Ce système tient-il encore la route ? « C’est un modèle fragile, mais pas essoufflé », assure Laurent Dumas, président du conseil d’administration du Palais de Tokyo. Pour Jean de Loisy, qui a présidé le lieu de 2011 à 2018, l’alchimie glamour-paillette-créativité est toujours opérante. Sa successeure Emma Lavigne a bien tenté de faire évoluer le mécénat en une « co-évolution public-privé », en recrutant des sponsors « qui regardent dans la même direction », vers l’écologie et les sujets de société.
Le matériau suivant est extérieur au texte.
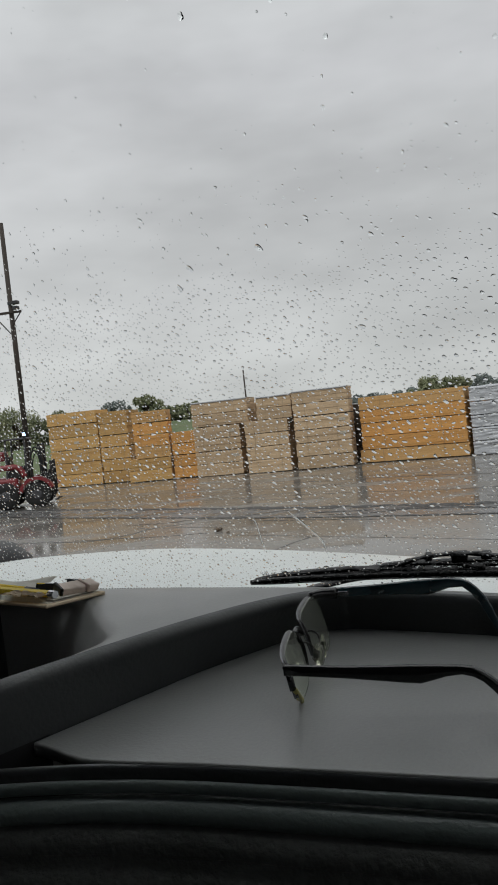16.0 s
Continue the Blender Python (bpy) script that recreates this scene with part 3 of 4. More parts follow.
tube(bm, pts, [(0.0030, 0.0016 + 0.0006 * math.sin(k * 1.7)) for k in range(17)], 8)
part("upper_lever", bm, WETBLACK, wiper, smooth=True)
for x, w in ((0.046, 0.0065), (0.022, 0.003), (0.066, 0.004)):
    c = gl(x, blade_z(x) + 0.0118, 0.0115)
    bm = bmesh.new()
    box(bm, c - Vector((w, 0.0042, 0.0036)), c + Vector((w, 0.0042, 0.0024)), 0.0012)
    part("claw", bm, WETBLACK, wiper)
for x, w in ((-0.024, 0.010), (0.004, 0.006), (0.06, 0.007), (0.107, 0.009), (0.186, 0.007), (0.225, 0.007)):
    c = gl(x, blade_z(x) + 0.0058 - thick(x), 0.010)
    bm = bmesh.new()
    w *= 0.7
    box(bm, c - Vector((w, 0.0046, 0.0026)), c + Vector((w, 0.0046, 0.0030)), 0.0014)
    part("claw", bm, WETBLACK, wiper)
bm = bmesh.new()
c = gl(0.101, 2.0702, 0.009)
rows = []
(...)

Elle a aussi réfléchi à des activités qui pourraient mettre du baume au cœur et du beurre dans les épinards. Aussi a-t-elle lancé avant son départ le HAMO, un centre de mieux-être par l’art, qui ouvrira en décembre prochain, à côté de la librairie.
Mais le problème n’est pas que d’ordre financier. Que faire des 22 000 m2 du Palais de Tokyo ? Dans le milieu de l’art parisien, le sujet est devenu aussi ordinaire que la valeur de Jeff Koons au regard de l’histoire de l’art. Pour Guillaume Désanges, « la taille est une chance, une ressource rare qui permet une permaculture », à savoir l’organisation d’activités multiples et simultanées. Comme un « retour à l’esprit de communautés », que réclame Marc-Olivier Wahler, qui dirigea le site de 2006 à 2011. Nicolas Bourriaud aimerait lui aussi que « la question de l’émergence soit étendue à d’autres disciplines ». Pour le curateur Gaël Charbau, candidat malheureux au Palais de Tokyo en 2019, il faut « retrouver l’esprit forum », tandis que Mark Alizart, qui fut directeur adjoint du site de 2006 à 2011, prône un « retour aux fondamentaux, un lieu d’art et de vie ». L’ouverture que réclame à corps et à cris le petit monde de l’art dépend beaucoup du bâtiment. Qui lui aussi donne des signes de faiblesse. Un audit mené à l’automne dernier par la rue de Valois devrait bientôt chiffrer les travaux. Et déterminer si une fermeture totale ou partielle est nécessaire le temps de la remise aux normes.